Steven Barnes said...

The point to me is that racism exists in most of us, and to a venomous extent in about 10% of us. But it is totally unaccepted to make this textual and conscious. Repress it as you will, some will let it slip out, others will giggle at it and pretend not to understand, and others will genuinely be confused and upset: "It was innocent!". How would you suggest I sort out one from the other? I think that everyone is going to have to step just a little lightly...as they would have for the first female president, or the first gay. And some of the jokes would be innocent, but the venomous 10% would hide behind the label as well. Remember that he had more death threats than ANY other presidential candidate, ever. This isn't a joke, not even a little bit, but the forces of evil want you to laugh and believe they're not serious. Keep laughing. Then, if something happens, you'll cry and say: "I never thought..."

Ethereal Highway said...

That cartoon was very upsetting to me. Though I don't like the racism, in this case I was much more upset by the depiction of assassination.

Mike R said...

>I haven't seen anything criticising Obama as stupid because that would be like criticizing Kareem Abul Jabbar for being short. It just wouldn't make sense.<

*shrug* If politician X is filmed damn near 24/7, they are going to say some stupid things.
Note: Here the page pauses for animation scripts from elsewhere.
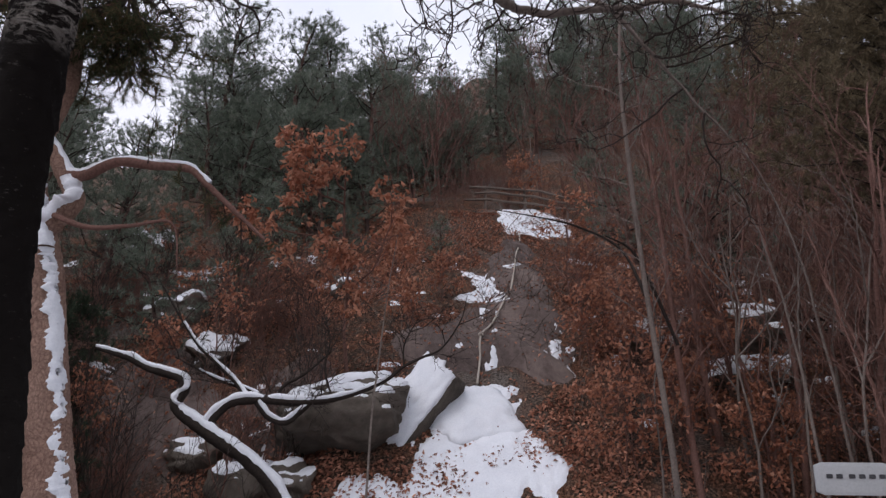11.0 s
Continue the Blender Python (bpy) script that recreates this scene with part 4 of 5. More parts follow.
def build_bent_tree():
    rng = np.random.default_rng(37)
    tree = thing("bent_tree", "dark crooked leafless tree bowed towards the path", "tree")
    main = [(1.72, 17.5, -0.25, 0.16), (1.55, 17.5, 0.1, 0.14), (1.42, 17.5, 0.5, 0.13), (1.2, 17.5, 0.93, 0.125), (0.92, 17.5, 1.25, 0.12), (0.56, 17.5, 1.53, 0.12), (0.2, 17.5, 1.74, 0.12), (-0.1, 17.5, 1.93, 0.11), (-0.38, 17.5, 2.12, 0.1), (-0.46, 17.5, 2.26, 0.095), (-0.36, 17.5, 2.46, 0.085), (-0.42, 17.5, 2.62, 0.08), (-0.65, 17.5, 2.7, 0.072), (-0.95, 17.5, 2.78, 0.065), (-1.26, 17.5, 2.93, 0.055), (-1.5, 17.5, 3.0, 0.045), (-1.8, 17.5, 3.08, 0.025)]
    limb_part(tree, "trunk", main, M_DARKBARK, 12, 0.15, 7, 6)
    arms = [
        [(0.02, 17.5, 1.86, 0.09), (0.15, 17.55, 2.1, 0.08), (0.38, 17.6, 2.28, 0.078), (0.8, 17.6, 2.32, 0.07), (1.3, 17.6, 2.28, 0.06), (1.7, 17.6, 2.3, 0.05), (2.1, 17.6, 2.38, 0.042), (2.45, 17.6, 2.5, 0.035), (2.75, 17.6, 2.65, 0.03), (3.0, 17.6, 2.85, 0.024), (3.3, 17.6, 3.0, 0.02), (3.6, 17.6, 3.15, 0.015), (3.9, 17.6, 3.6, 0.01), (4.0, 17.6, 4.0, 0.005)],
        [(0.75, 17.6, 2.28, 0.055), (0.95, 17.6, 2.05, 0.05), (1.2, 17.6, 1.98, 0.05), (1.4, 17.6, 2.12, 0.045), (1.55, 17.6, 2.25, 0.035)],
        [(0.6, 17.62, 2.32, 0.05), (0.35, 17.75, 2.6, 0.04), (0.0, 17.8, 2.9, 0.034), (-0.31, 17.8, 3.18, 0.028), (-0.6, 17.8, 3.55, 0.02), (-1.0, 17.8, 4.15, 0.01)],
        [(0.86, 17.65, 2.35, 0.04), (0.5, 17.8, 2.5, 0.034), (0.1, 17.85, 2.62, 0.028), (-0.3, 17.9, 2.8, 0.018), (-0.7, 17.9, 3.0, 0.01)],
        [(1.0, 17.65, 2.32, 0.035), (1.1, 17.8, 2.55, 0.03), (1.4, 17.9, 2.75, 0.022), (1.8, 17.9, 3.1, 0.012)],
        [(1.9, 17.6, 2.34, 0.02), (1.75, 17.7, 2.8, 0.015), (1.8, 17.7, 3.3, 0.009), (1.6, 17.7, 3.9, 0.004)],
        [(3.0, 17.6, 2.85, 0.016), (3.0, 17.6, 3.2, 0.012), (3.2, 17.6, 3.6, 0.007)],
    ]
    geo, twigs = Geo(), Geo()
    for n, rows in enumerate(arms):
        made, c = limb_part(tree, "limb", rows, M_DARKBARK, 8, 0.15, 80 + n)
        own = Geo()
        side_shoots(rng, own, own, c, 8, 0.7, 0.011, 2, 0.3, 1.0, None, (0, 0, 0.5), bend=0.24, fine=0.004, kids=(3, 4))
        stuff(part("twig_growth", own.mesh("twig_growth", M_TWIG), made))
    side_shoots(rng, geo, twigs, spline(main, 6), 5, 0.5, 0.01, 1, 0.6, 1.0, None, (0, 0, 0.4), bend=0.24, fine=0.004, kids=(2, 4))
    stuff(part("branchwork", geo.mesh("branches", M_DARKBARK), tree))
    stuff(part("twig_growth", twigs.mesh("twigs", M_TWIG), tree))
    top_snow("limb_snow", main[1:], "snow lying along the bent trunk", 0.6, 0.045, 6, (0.25, -0.35, 0.9), 0.1, 6)
    top_snow("limb_snow", arms[0][:9], "snow lying along a bent limb", 0.62, 0.045, 7, (0, -0.3, 0.95), 0.15, 6)
    top_snow("limb_snow", arms[1], "snow lying along a bent limb", 0.6, 0.04, 8, (0, -0.3, 0.95), 0.0, 6)
    top_snow("limb_snow", arms[2][:5], "snow lying along a bent limb", 0.6, 0.03, 9, (0, -0.3, 0.95), 0.3, 6)
    top_snow("limb_snow", arms[3][:4], "snow lying along a bent limb", 0.6, 0.03, 10, (0, -0.3, 0.95), 0.3, 6)


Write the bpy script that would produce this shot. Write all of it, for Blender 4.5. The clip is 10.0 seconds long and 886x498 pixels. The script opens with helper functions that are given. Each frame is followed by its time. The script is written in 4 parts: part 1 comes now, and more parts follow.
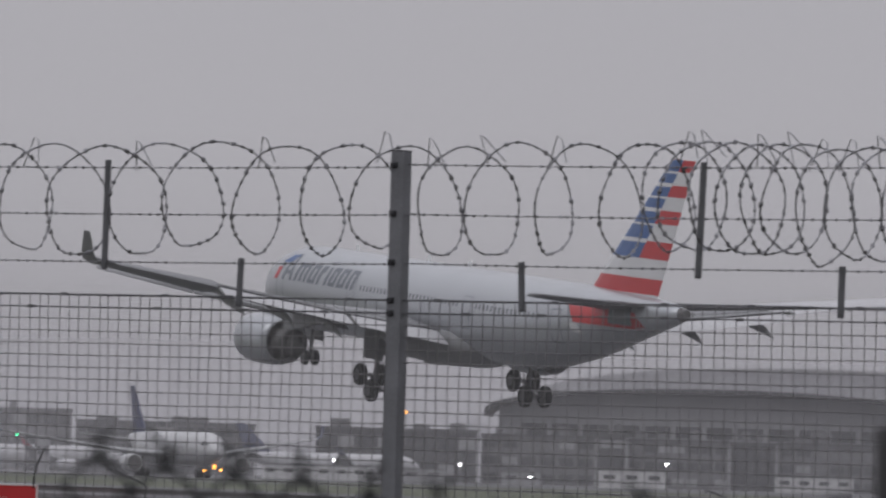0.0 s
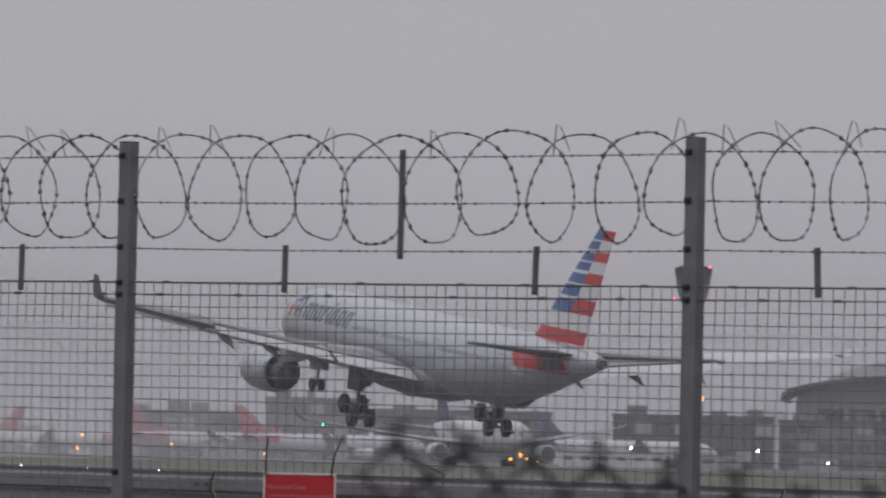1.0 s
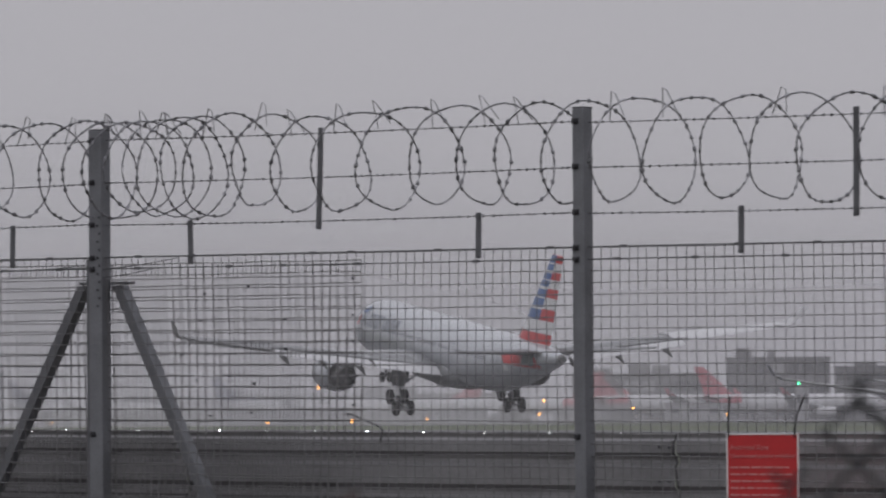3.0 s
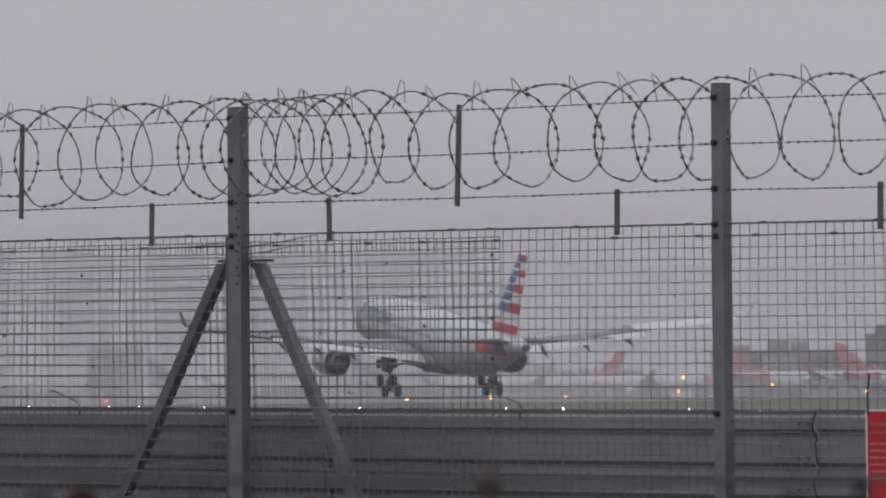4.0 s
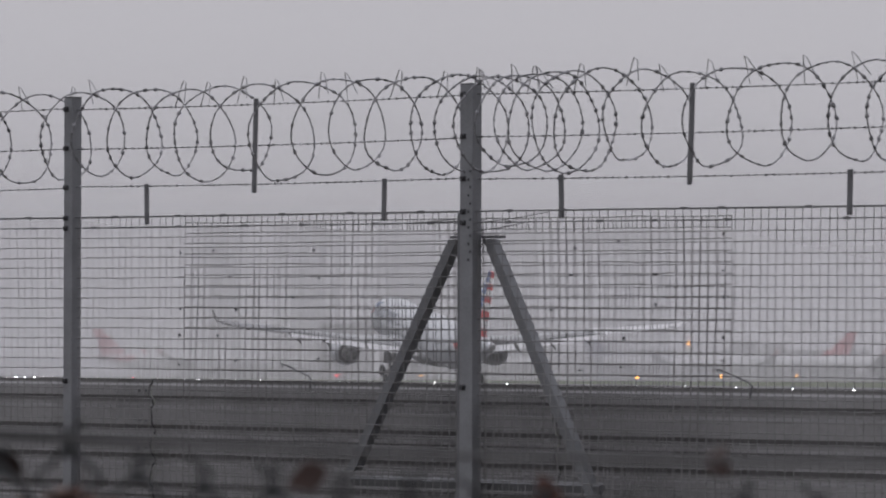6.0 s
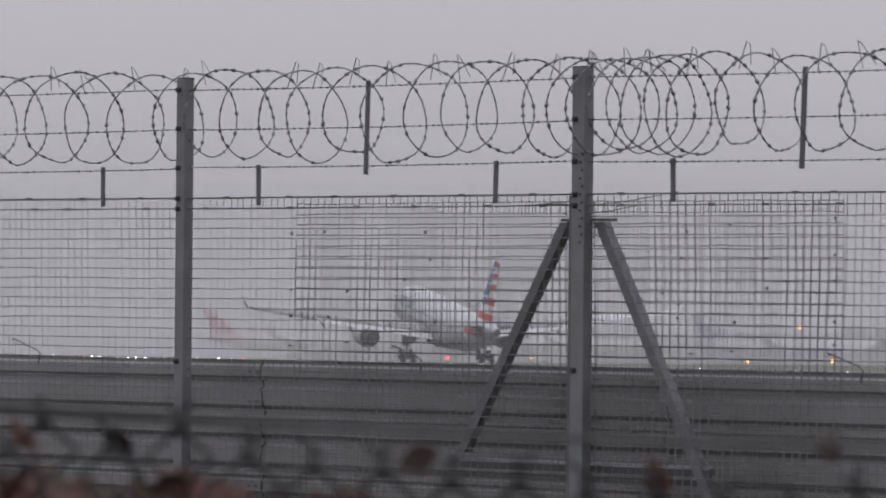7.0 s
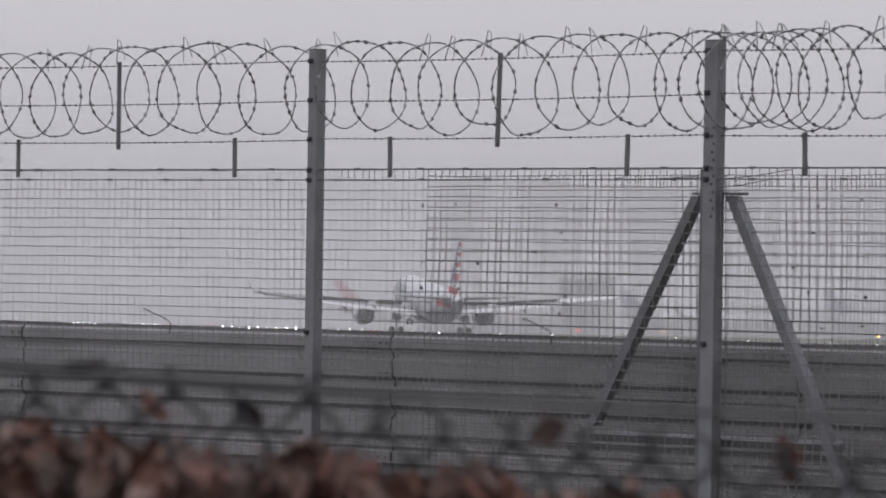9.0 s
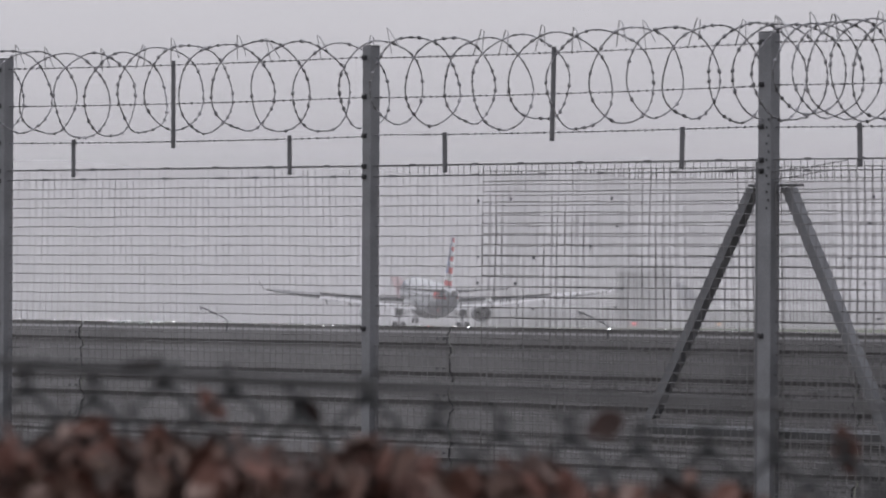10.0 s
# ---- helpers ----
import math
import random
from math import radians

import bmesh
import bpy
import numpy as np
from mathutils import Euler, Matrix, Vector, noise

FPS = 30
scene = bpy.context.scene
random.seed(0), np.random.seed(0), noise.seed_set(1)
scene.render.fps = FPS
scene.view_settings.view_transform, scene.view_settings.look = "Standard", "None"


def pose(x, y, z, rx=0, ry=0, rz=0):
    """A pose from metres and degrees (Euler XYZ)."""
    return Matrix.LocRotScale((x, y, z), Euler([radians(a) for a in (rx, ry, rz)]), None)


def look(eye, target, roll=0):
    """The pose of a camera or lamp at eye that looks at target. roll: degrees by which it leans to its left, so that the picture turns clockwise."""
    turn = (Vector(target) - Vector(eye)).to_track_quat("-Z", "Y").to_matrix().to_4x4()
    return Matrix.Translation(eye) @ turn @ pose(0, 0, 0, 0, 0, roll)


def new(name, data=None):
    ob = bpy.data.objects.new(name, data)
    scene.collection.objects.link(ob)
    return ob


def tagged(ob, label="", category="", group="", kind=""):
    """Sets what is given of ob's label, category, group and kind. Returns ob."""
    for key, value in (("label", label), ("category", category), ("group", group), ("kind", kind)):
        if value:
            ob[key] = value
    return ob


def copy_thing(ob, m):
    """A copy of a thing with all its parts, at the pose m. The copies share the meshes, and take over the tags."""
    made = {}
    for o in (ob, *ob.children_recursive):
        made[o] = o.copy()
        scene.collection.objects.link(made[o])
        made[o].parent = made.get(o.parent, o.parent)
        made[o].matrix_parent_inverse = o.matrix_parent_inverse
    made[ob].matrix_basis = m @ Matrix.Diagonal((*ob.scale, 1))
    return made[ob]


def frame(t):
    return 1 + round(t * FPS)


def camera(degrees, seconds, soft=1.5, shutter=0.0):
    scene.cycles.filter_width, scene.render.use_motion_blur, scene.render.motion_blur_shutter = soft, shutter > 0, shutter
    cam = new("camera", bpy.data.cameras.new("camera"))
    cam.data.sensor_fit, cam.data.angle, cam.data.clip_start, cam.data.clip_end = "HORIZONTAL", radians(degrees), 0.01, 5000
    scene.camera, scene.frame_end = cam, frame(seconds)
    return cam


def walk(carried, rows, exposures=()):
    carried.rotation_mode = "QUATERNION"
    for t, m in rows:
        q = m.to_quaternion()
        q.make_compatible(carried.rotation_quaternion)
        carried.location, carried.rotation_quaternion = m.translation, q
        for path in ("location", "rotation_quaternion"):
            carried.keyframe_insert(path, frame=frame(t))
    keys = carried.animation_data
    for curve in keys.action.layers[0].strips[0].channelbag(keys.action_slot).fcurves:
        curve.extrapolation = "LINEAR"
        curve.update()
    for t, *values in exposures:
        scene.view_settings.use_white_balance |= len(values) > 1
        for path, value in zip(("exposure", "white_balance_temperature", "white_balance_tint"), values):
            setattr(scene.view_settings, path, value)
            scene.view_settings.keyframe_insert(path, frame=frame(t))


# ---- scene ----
cam = camera(9.436, 10.0, soft=1.7, shutter=0.2)
cam.data.dof.use_dof = True
cam.data.dof.focus_distance = 42.0
cam.data.dof.aperture_fstop = 12.0
EYE_Z = 1.6


def held(pan, tilt, lean):
    return pose(0, 0, EYE_Z, 90 + tilt, 0, pan) @ pose(0, 0, 0, 0, 0, lean)


walk(cam, [
    (0.0, held(-0.001, 2.389, 1.577)), (0.5, held(1.584, 2.096, 1.745)), (1.0, held(3.148, 2.184, 1.150)),
    (1.5, held(4.684, 2.001, 0.323)), (2.0, held(5.845, 1.795, 0.192)), (2.5, held(6.872, 1.734, -0.178)),
    (3.0, held(8.015, 1.753, -0.430)), (3.2, held(8.491, 1.734, -0.500)), (4.3, held(9.663, 1.421, -0.380)),
    (4.5, held(9.735, 1.360, -0.198)), (5.0, held(10.718, 1.237, 0.120)), (5.2, held(11.004, 1.219, 0.400)),
    (6.3, held(12.338, 1.277, 0.120)), (6.5, held(12.586, 1.243, 0.294)), (7.0, held(13.158, 1.086, 0.508)),
    (7.5, held(13.618, 0.913, 0.808)), (8.0, held(14.003, 0.779, 0.787)), (8.5, held(14.353, 0.770, 0.720)),
    (9.0, held(14.551, 0.775, 0.911)), (9.5, held(14.733, 0.706, 0.709)), (10.0, held(15.147, 0.718, 0.246)),
], exposures=[(0.0, 0.0), (3.0, 0.04), (5.0, 0.22), (7.5, 0.33), (8.5, 0.49), (10.0, 0.54)])

# ---- world and light: a flat overcast winter sky, three times brighter overhead than at the horizon ----
world = bpy.data.worlds.new("overcast")
scene.world = world
world.use_nodes = True
wt = world.node_tree
wt.nodes.clear()
w_out = wt.nodes.new("ShaderNodeOutputWorld")
w_bg = wt.nodes.new("ShaderNodeBackground")
w_sky = wt.nodes.new("ShaderNodeTexSky")
w_sky.sky_type, w_sky.sun_disc = "NISHITA", False
w_sky.sun_elevation, w_sky.sun_rotation = radians(38), radians(150)
w_sky.air_density, w_sky.dust_density = 1.0, 6.0
w_co = wt.nodes.new("ShaderNodeTexCoord")
w_sep = wt.nodes.new("ShaderNodeSeparateXYZ")
w_ramp = wt.nodes.new("ShaderNodeValToRGB")
w_ramp.color_ramp.interpolation = "EASE"
w_ramp.color_ramp.elements[0].position, w_ramp.color_ramp.elements[0].color = 0.0, (0.335, 0.326, 0.352, 1)
w_ramp.color_ramp.elements[1].position, w_ramp.color_ramp.elements[1].color = 1.0, (1.02, 1.02, 1.09, 1)
w_e = w_ramp.color_ramp.elements.new(0.07)
w_e.color = (0.415, 0.405, 0.436, 1)
w_noise = wt.nodes.new("ShaderNodeTexNoise")
w_noise.inputs["Scale"].default_value, w_noise.inputs["Detail"].default_value = 2.2, 4
w_var = wt.nodes.new("ShaderNodeMapRange")
w_var.inputs["To Min"].default_value, w_var.inputs["To Max"].default_value = 0.94, 1.06
w_mul = wt.nodes.new("ShaderNodeVectorMath")
w_mul.operation = "SCALE"
w_add = wt.nodes.new("ShaderNodeMix")
w_add.data_type, w_add.blend_type = "RGBA", "ADD"
w_add.inputs[0].default_value = 0.004
wt.links.new(w_co.outputs["Generated"], w_sep.inputs[0])
wt.links.new(w_co.outputs["Generated"], w_noise.inputs["Vector"])
wt.links.new(w_sep.outputs["Z"], w_ramp.inputs["Fac"])
wt.links.new(w_noise.outputs["Fac"], w_var.inputs["Value"])
wt.links.new(w_ramp.outputs["Color"], w_mul.inputs[0])
wt.links.new(w_var.outputs["Result"], w_mul.inputs["Scale"])
wt.links.new(w_mul.outputs["Vector"], w_add.inputs[6])
wt.links.new(w_sky.outputs["Color"], w_add.inputs[7])
wt.links.new(w_add.outputs[2], w_bg.inputs["Color"])
wt.links.new(w_bg.outputs["Background"], w_out.inputs["Surface"])
w_bg.inputs["Strength"].default_value = 1.0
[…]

http://www.youtube.com/watch?v=EpGH02DtIws

You jump of those stupid things and portray them as stupid for humorous effect. It's been done for practically every US president I can think of, and it's not rocket science.

Here's a clip of a time when Obama's teleprompter went out;

http://www.youtube.com/watch?v=cxxxGUeZtno

Take a look at that, and tell me SNL couldn't have used that as a launching pad to portray him as unintelligent without his teleprompter.